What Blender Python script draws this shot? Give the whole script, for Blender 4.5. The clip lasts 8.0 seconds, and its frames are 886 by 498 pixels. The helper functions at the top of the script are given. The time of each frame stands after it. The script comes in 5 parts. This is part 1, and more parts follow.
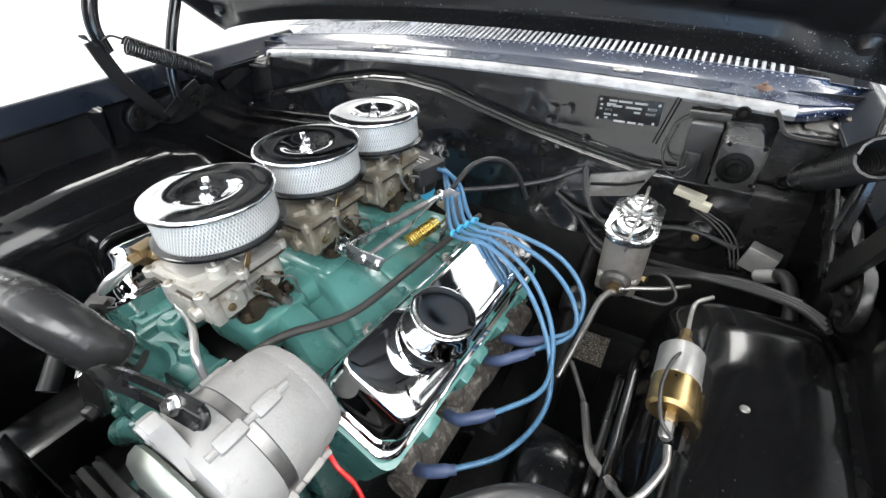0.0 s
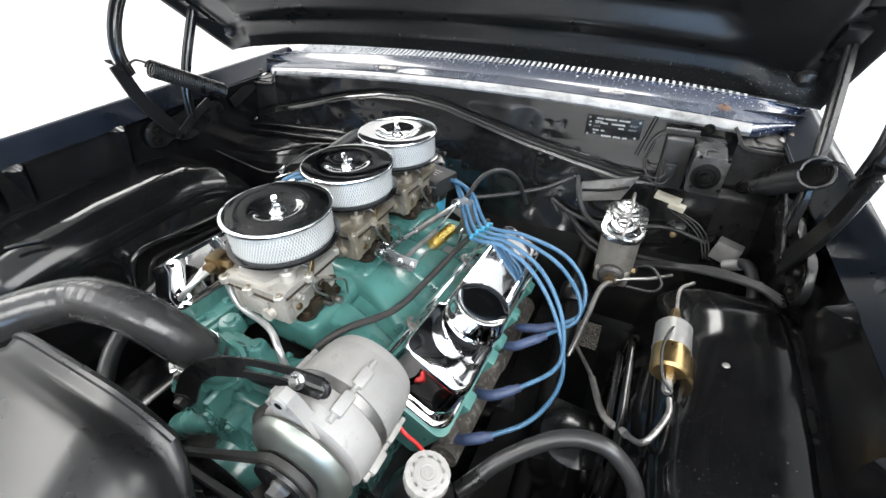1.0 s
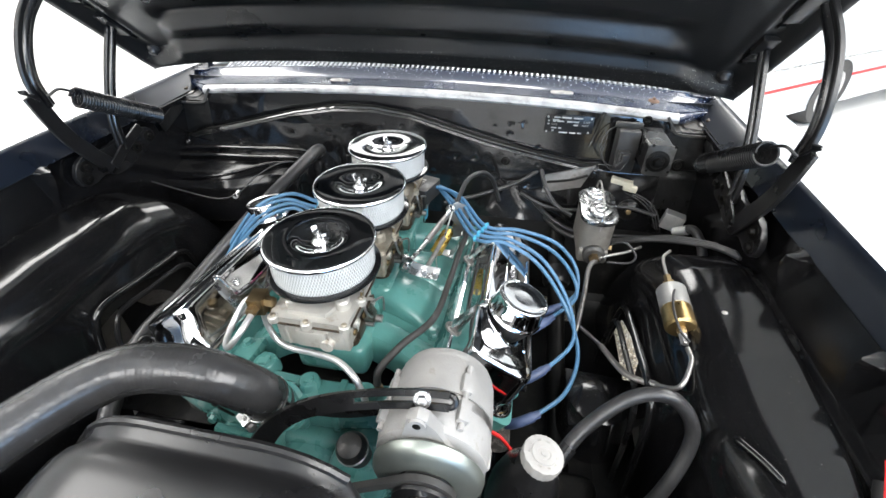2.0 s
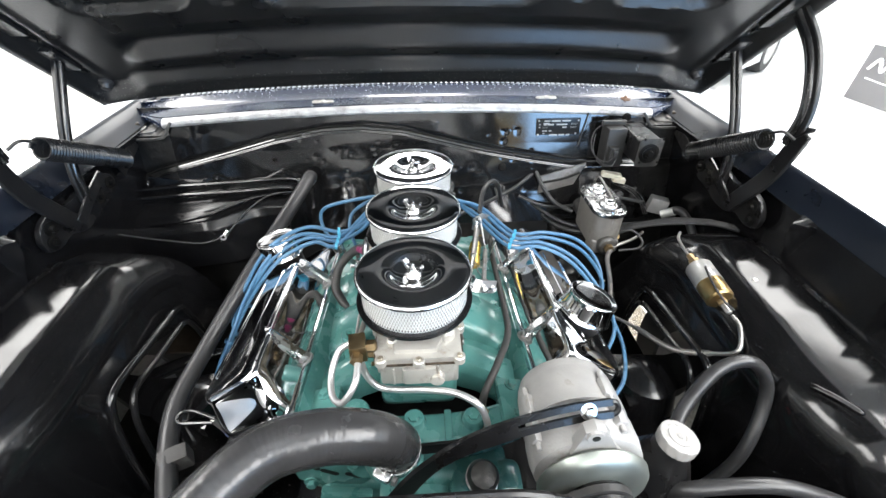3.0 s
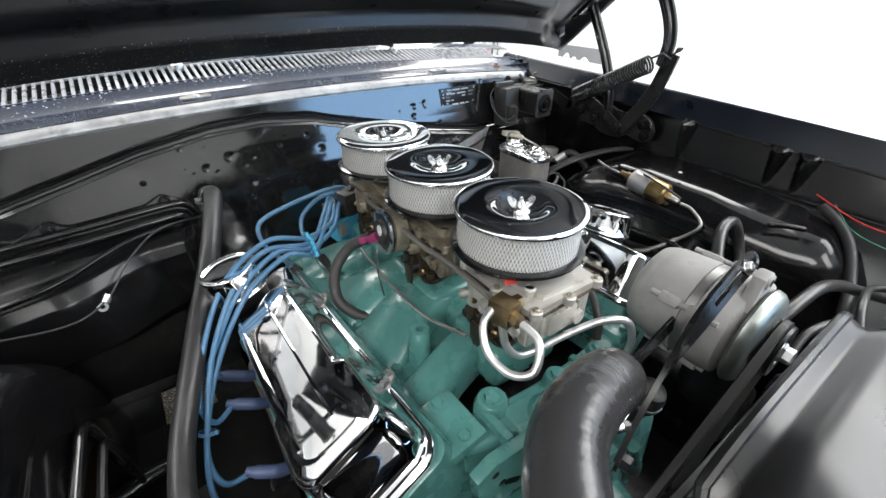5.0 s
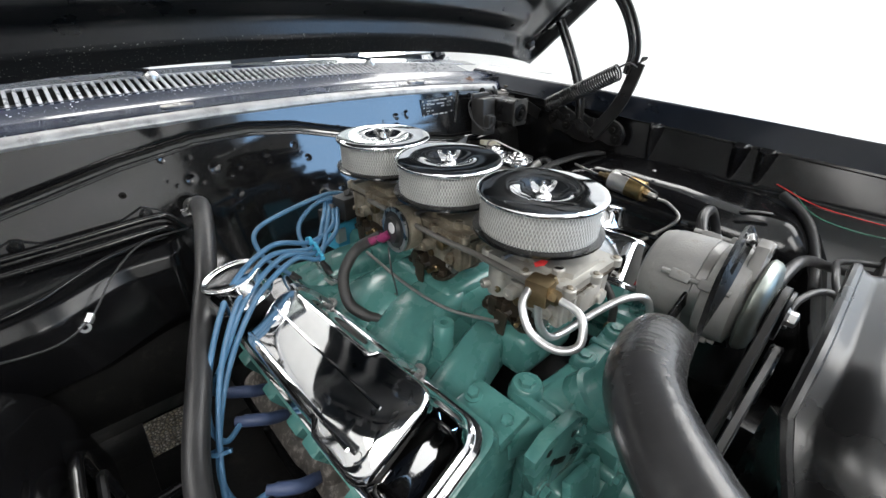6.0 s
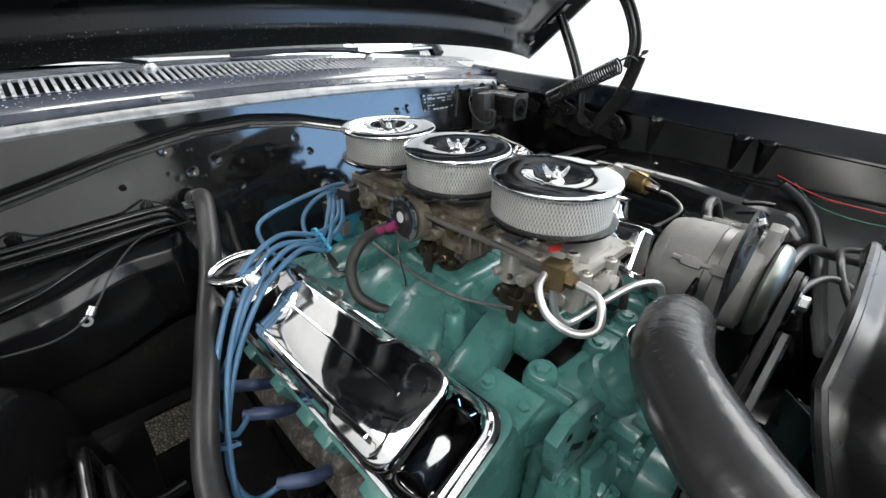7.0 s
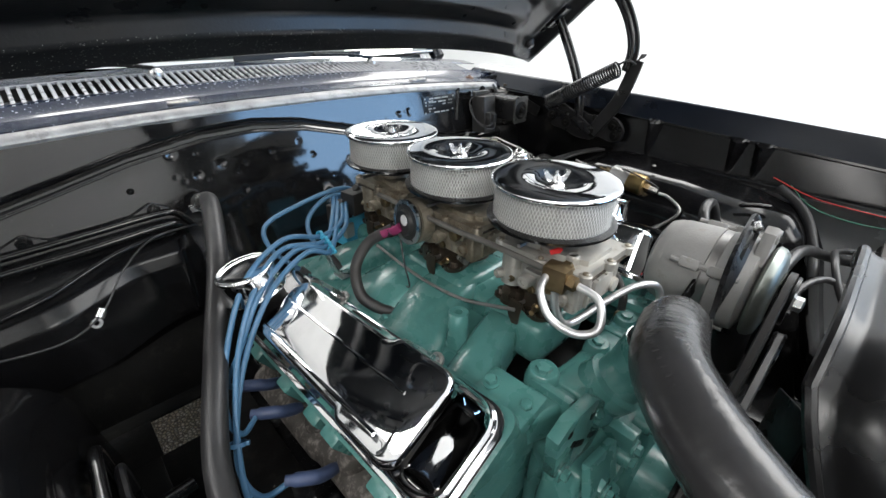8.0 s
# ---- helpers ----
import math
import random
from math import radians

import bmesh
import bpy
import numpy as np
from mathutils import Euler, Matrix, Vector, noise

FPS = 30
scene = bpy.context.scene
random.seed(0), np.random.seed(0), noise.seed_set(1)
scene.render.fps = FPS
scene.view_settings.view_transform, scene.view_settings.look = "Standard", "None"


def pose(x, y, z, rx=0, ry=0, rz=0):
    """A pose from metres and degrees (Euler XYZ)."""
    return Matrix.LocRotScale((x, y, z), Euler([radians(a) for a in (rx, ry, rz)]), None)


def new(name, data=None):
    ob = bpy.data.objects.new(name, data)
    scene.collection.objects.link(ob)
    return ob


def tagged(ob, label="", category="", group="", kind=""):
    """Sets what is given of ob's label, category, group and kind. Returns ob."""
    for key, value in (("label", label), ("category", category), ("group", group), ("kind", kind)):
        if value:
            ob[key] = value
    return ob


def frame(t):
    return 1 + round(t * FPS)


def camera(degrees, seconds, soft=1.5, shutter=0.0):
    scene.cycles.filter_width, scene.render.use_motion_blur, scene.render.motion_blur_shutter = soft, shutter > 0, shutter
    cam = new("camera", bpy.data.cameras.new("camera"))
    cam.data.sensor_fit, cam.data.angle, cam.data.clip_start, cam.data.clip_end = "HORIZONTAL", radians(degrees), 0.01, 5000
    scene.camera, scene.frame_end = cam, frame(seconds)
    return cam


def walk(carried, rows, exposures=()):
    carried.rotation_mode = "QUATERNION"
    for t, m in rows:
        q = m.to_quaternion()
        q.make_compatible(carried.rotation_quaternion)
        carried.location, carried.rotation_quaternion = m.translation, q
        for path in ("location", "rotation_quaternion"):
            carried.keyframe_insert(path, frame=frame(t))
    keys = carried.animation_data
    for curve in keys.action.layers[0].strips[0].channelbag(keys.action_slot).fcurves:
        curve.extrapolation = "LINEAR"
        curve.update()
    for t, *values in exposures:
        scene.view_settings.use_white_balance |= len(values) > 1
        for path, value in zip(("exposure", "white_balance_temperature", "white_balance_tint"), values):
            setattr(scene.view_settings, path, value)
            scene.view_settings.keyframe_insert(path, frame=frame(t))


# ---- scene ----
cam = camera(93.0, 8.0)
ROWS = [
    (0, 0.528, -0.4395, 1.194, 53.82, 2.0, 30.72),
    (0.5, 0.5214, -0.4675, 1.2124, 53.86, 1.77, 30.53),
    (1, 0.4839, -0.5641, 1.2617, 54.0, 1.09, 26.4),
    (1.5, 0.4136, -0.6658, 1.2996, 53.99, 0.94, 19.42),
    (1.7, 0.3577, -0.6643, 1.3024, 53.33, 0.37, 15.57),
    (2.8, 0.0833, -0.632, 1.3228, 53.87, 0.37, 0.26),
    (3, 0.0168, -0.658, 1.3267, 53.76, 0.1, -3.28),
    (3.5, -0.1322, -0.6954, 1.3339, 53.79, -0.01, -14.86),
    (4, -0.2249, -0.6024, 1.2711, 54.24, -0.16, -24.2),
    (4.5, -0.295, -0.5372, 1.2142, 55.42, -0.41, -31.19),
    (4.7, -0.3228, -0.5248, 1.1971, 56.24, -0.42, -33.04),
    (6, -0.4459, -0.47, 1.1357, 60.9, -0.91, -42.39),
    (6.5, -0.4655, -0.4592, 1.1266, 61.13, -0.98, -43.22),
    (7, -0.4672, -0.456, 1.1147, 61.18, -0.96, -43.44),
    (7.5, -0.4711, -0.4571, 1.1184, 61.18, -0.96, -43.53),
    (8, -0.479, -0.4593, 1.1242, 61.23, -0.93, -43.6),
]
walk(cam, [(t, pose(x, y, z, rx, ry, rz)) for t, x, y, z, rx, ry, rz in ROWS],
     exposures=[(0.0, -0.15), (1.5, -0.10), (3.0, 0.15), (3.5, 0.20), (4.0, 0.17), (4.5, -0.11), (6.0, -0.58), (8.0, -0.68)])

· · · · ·

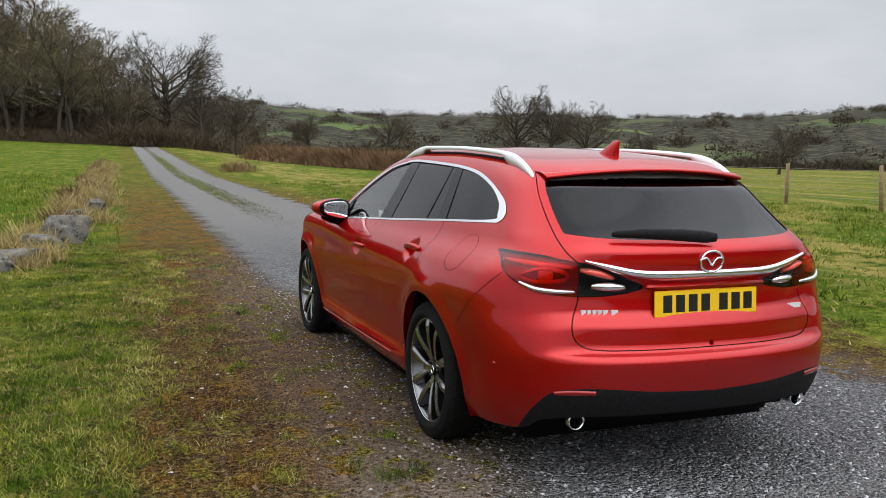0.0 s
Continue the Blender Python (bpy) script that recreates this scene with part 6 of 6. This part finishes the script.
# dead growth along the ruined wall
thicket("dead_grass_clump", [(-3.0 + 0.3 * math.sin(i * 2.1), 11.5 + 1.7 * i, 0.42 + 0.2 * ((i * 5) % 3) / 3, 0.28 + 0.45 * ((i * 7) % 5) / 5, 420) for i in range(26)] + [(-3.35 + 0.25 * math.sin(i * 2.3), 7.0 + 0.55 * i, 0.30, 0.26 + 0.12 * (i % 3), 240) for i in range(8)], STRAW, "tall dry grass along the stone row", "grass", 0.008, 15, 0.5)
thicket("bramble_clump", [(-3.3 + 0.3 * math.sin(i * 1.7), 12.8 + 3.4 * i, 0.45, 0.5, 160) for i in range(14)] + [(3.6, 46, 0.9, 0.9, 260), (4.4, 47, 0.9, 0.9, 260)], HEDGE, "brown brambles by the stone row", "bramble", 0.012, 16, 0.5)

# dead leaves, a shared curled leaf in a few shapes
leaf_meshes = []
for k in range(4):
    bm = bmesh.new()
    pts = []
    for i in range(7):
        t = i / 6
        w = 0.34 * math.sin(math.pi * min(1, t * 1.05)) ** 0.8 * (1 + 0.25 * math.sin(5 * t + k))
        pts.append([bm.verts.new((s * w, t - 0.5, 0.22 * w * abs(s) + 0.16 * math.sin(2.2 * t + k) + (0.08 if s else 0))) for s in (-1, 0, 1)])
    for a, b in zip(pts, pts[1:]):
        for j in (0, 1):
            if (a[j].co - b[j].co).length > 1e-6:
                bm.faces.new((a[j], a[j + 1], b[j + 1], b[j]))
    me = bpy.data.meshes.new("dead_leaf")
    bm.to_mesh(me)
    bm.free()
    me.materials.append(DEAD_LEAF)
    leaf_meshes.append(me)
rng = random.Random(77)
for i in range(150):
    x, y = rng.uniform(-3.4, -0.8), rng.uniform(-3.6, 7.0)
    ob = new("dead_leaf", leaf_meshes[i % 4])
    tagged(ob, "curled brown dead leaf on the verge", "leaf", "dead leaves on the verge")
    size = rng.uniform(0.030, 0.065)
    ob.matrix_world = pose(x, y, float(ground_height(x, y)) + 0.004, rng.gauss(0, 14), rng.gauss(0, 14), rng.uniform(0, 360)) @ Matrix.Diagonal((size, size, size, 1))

· · · · ·

Directive:
Count every line of the material above that holds the string "carried", then state only the total.

Reply to the exercise:
6